Hunt for the word "Continue" across the entries below, copying each line that holds it.

*MATERIAL SUPPLIED*.

::::

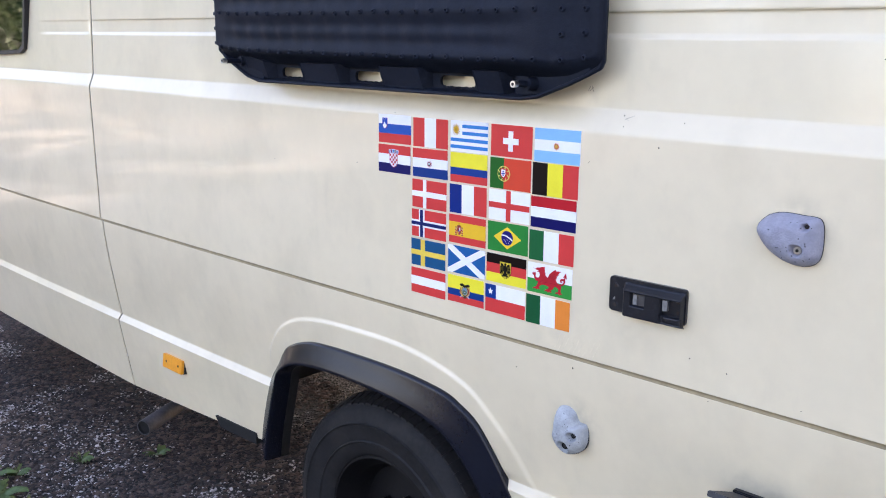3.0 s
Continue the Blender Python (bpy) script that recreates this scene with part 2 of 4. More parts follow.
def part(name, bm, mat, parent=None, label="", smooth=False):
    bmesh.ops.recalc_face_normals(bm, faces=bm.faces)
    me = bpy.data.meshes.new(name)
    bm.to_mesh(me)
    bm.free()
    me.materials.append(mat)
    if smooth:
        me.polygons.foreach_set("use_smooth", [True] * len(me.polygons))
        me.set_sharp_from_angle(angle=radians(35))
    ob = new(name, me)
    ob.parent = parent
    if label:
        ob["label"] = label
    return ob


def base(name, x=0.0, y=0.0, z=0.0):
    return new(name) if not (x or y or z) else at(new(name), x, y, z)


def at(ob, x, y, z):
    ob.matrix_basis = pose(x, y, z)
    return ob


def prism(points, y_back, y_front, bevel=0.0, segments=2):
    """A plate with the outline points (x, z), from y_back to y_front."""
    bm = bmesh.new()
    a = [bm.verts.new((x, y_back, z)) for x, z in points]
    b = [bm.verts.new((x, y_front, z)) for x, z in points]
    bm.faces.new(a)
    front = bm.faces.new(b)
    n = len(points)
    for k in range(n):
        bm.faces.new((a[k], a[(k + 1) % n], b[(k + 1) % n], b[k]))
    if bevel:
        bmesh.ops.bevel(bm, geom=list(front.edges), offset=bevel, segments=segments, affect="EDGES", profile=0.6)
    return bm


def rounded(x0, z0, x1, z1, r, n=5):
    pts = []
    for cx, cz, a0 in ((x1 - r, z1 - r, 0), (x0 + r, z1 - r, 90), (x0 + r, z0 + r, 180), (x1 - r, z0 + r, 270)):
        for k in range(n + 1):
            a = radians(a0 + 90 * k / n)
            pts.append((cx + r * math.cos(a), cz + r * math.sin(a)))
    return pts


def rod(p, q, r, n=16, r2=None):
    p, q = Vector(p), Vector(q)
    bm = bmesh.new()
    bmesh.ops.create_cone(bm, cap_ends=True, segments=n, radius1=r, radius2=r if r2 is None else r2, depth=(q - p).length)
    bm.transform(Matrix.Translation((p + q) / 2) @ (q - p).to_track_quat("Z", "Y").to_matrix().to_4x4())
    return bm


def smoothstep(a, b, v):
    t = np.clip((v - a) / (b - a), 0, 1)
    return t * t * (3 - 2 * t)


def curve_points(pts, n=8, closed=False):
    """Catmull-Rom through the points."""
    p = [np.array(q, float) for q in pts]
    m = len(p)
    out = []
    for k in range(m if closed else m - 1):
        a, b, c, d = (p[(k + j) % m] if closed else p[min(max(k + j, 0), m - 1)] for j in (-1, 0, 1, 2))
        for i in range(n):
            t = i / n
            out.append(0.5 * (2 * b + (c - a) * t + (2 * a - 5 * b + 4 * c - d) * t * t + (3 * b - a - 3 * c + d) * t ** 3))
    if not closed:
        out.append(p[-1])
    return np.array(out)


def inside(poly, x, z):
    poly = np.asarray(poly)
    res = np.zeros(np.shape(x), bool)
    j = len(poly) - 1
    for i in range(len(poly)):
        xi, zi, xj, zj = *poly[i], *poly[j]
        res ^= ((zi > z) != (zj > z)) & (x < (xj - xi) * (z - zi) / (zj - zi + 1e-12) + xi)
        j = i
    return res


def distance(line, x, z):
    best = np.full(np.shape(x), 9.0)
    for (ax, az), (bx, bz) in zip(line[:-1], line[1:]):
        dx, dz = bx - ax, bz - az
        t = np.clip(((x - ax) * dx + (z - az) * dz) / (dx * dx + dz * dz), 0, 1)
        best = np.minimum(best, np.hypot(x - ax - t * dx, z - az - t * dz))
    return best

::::

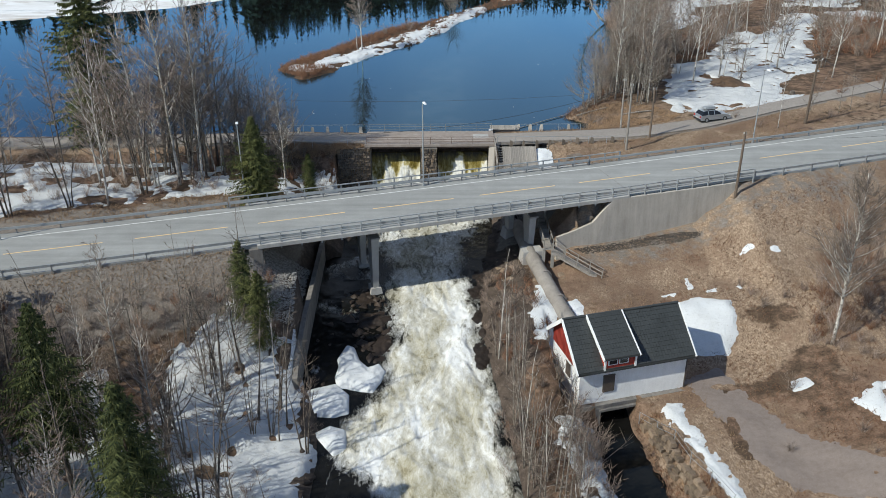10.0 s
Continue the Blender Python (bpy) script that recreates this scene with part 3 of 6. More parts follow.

::::

*RESPONSE TO THIS EXERCISE*.
Continue the Blender Python (bpy) script that recreates this scene with part 2 of 4. More parts follow.
Continue the Blender Python (bpy) script that recreates this scene with part 3 of 6. More parts follow.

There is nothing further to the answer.